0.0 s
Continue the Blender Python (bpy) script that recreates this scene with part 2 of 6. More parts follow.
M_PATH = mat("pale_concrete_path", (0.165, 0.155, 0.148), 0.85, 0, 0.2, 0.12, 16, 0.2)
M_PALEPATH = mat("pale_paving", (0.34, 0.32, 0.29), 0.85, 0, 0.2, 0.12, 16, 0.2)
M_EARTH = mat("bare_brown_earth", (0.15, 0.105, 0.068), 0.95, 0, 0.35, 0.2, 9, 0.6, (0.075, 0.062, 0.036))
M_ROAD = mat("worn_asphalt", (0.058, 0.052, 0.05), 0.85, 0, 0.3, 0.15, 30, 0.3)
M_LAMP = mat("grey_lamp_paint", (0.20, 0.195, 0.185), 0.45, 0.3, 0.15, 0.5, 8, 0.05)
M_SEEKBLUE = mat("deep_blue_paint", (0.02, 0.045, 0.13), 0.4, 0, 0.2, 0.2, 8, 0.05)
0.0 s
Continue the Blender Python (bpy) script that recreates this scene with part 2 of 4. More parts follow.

######

GIVEN EXERCISE
Write out the material from the first line to the last, exactly.

RESPONSE TO THIS TASK
0.0 s
Continue the Blender Python (bpy) script that recreates this scene with part 2 of 6. More parts follow.
M_PATH = mat("pale_concrete_path", (0.165, 0.155, 0.148), 0.85, 0, 0.2, 0.12, 16, 0.2)
M_PALEPATH = mat("pale_paving", (0.34, 0.32, 0.29), 0.85, 0, 0.2, 0.12, 16, 0.2)
M_EARTH = mat("bare_brown_earth", (0.15, 0.105, 0.068), 0.95, 0, 0.35, 0.2, 9, 0.6, (0.075, 0.062, 0.036))
M_ROAD = mat("worn_asphalt", (0.058, 0.052, 0.05), 0.85, 0, 0.3, 0.15, 30, 0.3)
M_LAMP = mat("grey_lamp_paint", (0.20, 0.195, 0.185), 0.45, 0.3, 0.15, 0.5, 8, 0.05)
M_SEEKBLUE = mat("deep_blue_paint", (0.02, 0.045, 0.13), 0.4, 0, 0.2, 0.2, 8, 0.05)
0.0 s
Continue the Blender Python (bpy) script that recreates this scene with part 2 of 4. More parts follow.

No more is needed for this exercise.